The Nantes wine region is situated on the crystalline basement of the southeastern tip of the Armorican Massif, which reaches from the Paris Basin in the east (starting with Anjou Blanc) to the Aquitaine Basin in the south. This is one of the region’s defining characteristics, a contrast to the sedimentary platform generally composed of limestone upon which neighboring regions (except the small part of Anjou Noir) and a great number of vineyards are located.
Dating back to the Precambrian Era, this ancient massif exhibits major variation and complexity of rock formations. A series of geological events resulted in the formation of plutonic rock (granite and gabbro) and metamorphic rock (including gneiss, orthogneiss, mica schist, amphibolite and serpentinite). Depending on their location, these layers of rock may be covered in places by sediment from the Tertiary Period (including pebbly sand, clay, quartz clay and pebbly quartz) and even the Quaternary Period (loess). The nature and chemical composition of these rocks, which form the subsoil of the Nantes wine region, significantly differ from one another, resulting in soils with a wide range of characteristics and behavior.
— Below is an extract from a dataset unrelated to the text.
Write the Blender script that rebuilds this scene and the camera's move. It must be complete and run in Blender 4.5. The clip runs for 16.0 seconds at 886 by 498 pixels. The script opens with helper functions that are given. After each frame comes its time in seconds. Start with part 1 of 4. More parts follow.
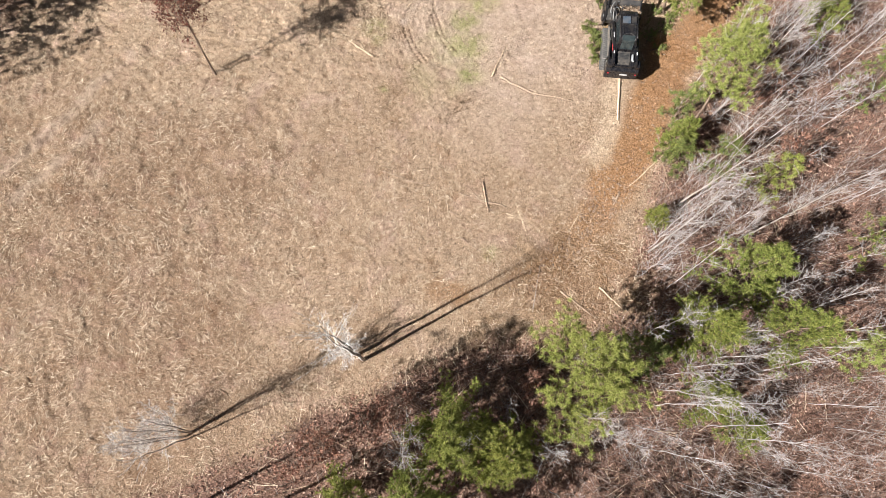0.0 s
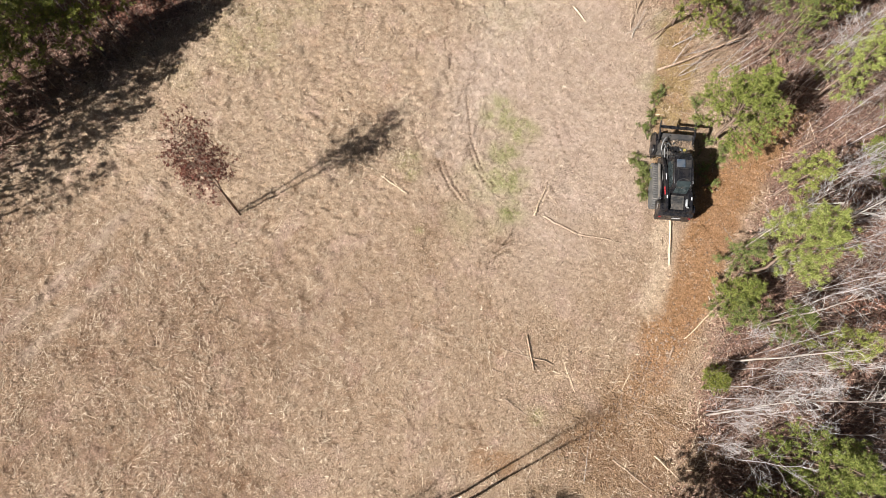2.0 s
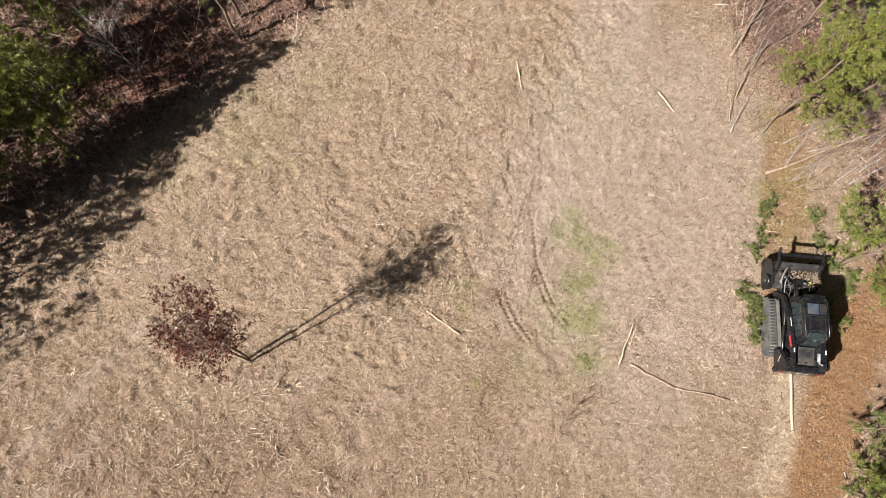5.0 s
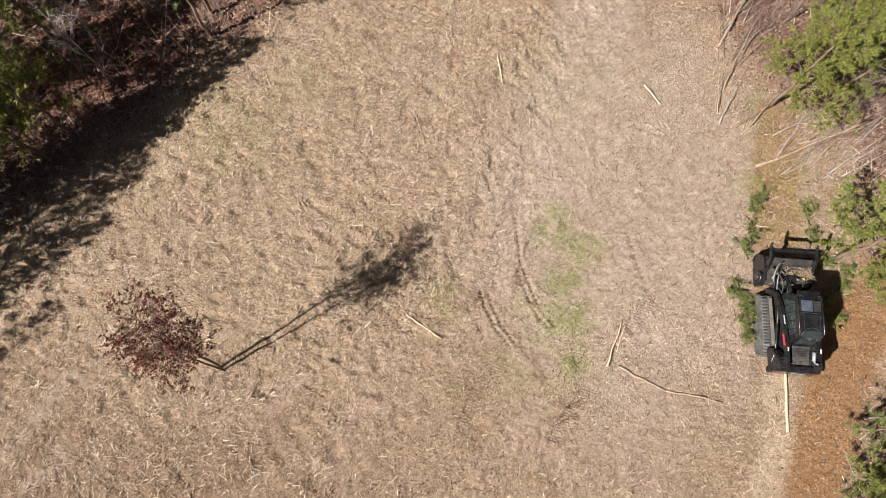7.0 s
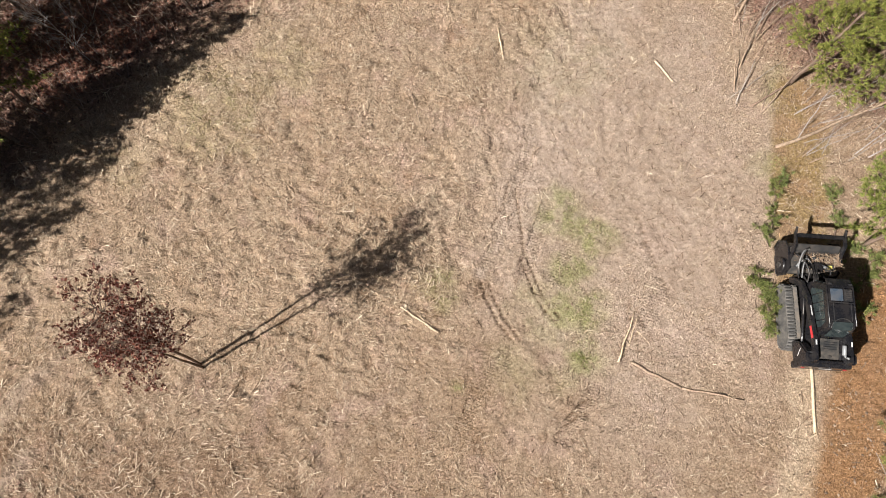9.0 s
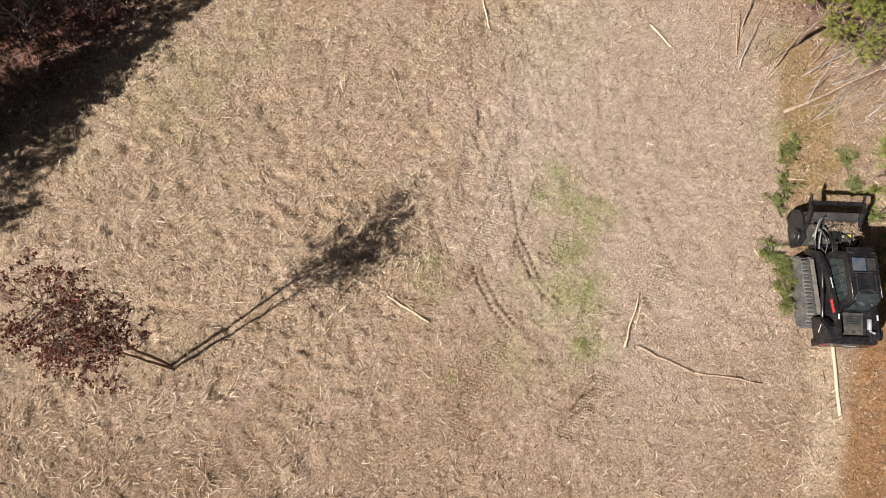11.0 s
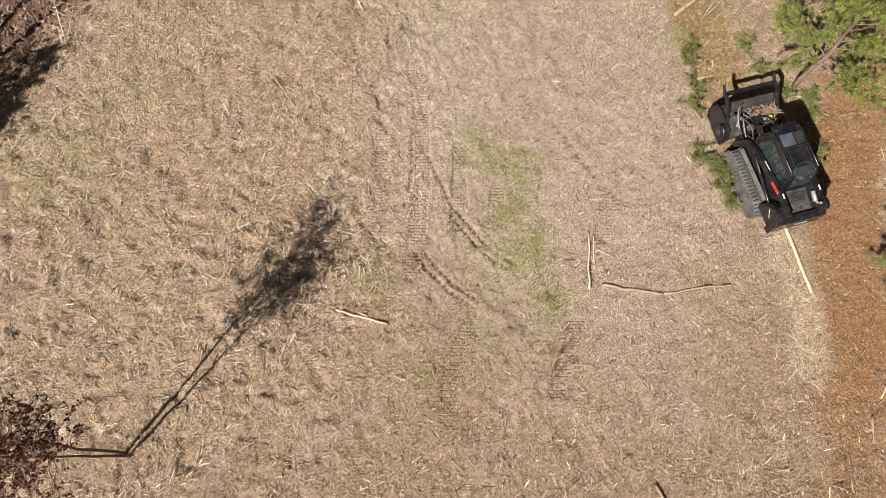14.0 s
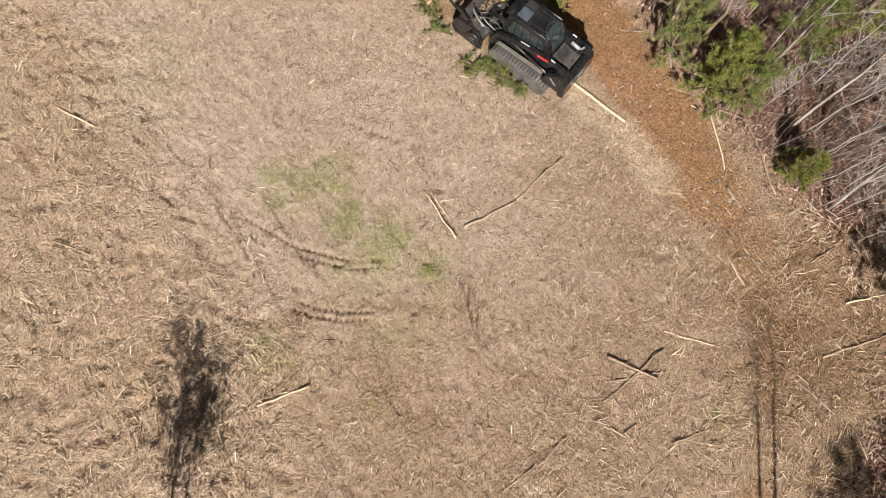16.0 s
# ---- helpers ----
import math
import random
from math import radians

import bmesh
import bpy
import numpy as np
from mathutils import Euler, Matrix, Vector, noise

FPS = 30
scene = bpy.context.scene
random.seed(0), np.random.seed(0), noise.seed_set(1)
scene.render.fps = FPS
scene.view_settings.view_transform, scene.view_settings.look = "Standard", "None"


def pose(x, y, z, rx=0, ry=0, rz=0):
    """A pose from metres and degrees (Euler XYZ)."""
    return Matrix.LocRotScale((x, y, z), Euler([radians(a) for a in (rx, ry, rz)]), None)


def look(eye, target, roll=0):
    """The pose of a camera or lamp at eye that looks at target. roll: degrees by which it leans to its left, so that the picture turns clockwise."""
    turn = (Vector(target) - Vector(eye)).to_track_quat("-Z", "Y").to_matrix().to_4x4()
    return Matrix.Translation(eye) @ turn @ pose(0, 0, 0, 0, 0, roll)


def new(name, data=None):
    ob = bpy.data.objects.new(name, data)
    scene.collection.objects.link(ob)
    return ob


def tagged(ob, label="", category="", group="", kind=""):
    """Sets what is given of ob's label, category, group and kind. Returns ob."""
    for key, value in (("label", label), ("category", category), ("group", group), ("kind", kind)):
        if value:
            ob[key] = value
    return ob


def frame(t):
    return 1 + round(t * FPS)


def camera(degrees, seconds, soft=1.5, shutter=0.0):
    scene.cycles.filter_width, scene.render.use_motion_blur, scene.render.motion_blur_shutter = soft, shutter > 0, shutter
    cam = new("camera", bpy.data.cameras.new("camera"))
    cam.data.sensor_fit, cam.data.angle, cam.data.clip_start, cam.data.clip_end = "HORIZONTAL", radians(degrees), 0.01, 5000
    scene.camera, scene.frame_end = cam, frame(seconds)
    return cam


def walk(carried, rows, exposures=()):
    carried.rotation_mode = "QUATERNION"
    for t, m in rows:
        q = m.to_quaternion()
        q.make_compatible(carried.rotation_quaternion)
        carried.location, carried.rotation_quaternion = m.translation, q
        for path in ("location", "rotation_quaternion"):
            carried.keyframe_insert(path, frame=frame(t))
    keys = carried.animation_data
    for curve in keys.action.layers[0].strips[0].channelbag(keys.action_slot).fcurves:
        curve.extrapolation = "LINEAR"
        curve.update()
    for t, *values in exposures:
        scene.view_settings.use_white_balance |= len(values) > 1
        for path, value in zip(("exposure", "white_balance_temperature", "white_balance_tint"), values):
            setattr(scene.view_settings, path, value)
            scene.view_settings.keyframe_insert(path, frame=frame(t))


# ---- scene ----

cam = camera(73.3, 16.0, soft=0.9)
PATH = [
    (0, (14.105, -14.222, 27.282), (14.023, -13.748, 25.341), -1.9),
    (0.5, (14.49, -13.204, 27.288), (14.412, -12.732, 25.346), -1.5),
    (1, (14.203, -11.593, 27.235), (14.125, -11.118, 25.294), -1.5),
    (1.5, (13.024, -9.495, 27.229), (12.944, -9.025, 25.287), -1.9),
    (2, (11.2, -7.08, 27.228), (11.12, -6.609, 25.285), -2.0),
    (2.5, (9.388, -4.699, 27.243), (9.308, -4.225, 25.302), -1.8),
    (3, (8.278, -2.872, 26.459), (8.197, -2.395, 24.519), -2.0),
    (3.5, (7.743, -1.592, 25.213), (7.659, -1.113, 23.273), -2.3),
    (4, (7.697, -0.949, 23.986), (7.612, -0.478, 22.044), -2.5),
    (6.5, (8.438, -0.105, 22.714), (8.361, 0.374, 20.774), -2.3),
    (7, (8.536, -0.12, 22.265), (8.461, 0.363, 20.326), -2.2),
    (7.5, (8.615, -0.119, 21.819), (8.537, 0.365, 19.879), -2.5),
    (8, (8.605, -0.105, 21.401), (8.53, 0.378, 19.461), -2.3),
    (8.5, (8.578, -0.172, 20.978), (8.507, 0.316, 19.039), -1.8),
    (9, (8.603, -0.248, 20.527), (8.529, 0.245, 18.59), -2.1),
    (11.5, (8.847, -0.507, 18.418), (8.791, -0.002, 16.484), -2.2),
    (12, (8.824, -0.528, 18.041), (8.77, -0.026, 16.106), -2.4),
    (12.5, (8.85, -0.552, 17.918), (8.828, -0.047, 15.983), -1.9),
    (13, (8.931, -0.556, 17.905), (8.923, -0.048, 15.97), -2.1),
    (13.5, (9.024, -0.581, 17.775), (9.079, -0.077, 15.841), -1.0),
    (14, (9.193, -0.615, 17.706), (9.295, -0.122, 15.771), -0.9),
    (14.5, (9.695, -0.571, 17.761), (9.878, -0.131, 15.819), -1.8),
    (15, (10.046, -0.487, 17.808), (10.259, -0.086, 15.86), -2.3),
    (15.5, (10.384, -0.518, 17.819), (10.661, -0.186, 15.867), -0.5),
    (16, (10.681, -0.694, 17.825), (11.005, -0.422, 15.87), 1.3),
]
walk(cam, [(t, look(eye, target, roll)) for t, eye, target, roll in PATH],
     exposures=[(0, 1.30, 6330, 9), (1.5, 1.22, 6350, 9), (3.5, 1.07, 6390, 9), (9, 0.94, 6480, 9), (12.5, 0.85, 6560, 9), (16, 0.83, 6640, 9)])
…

These highly diverse rock formations have also undergone various alterations (they may be massive, fractured or arenaceous rock, silt, decomposed clay or alterite) and erosion depending on topography and river systems (which include the Sèvre, Maine and Loire rivers).
The Nantes wine region is therefore characterized by major geological complexity, a phenomenon that is accentuated by highly diverse soil and hydrographic and topographic profiles. It is this very diversity, when coupled with the expertise of local winegrowers, that is soul of the Vins de Nantes.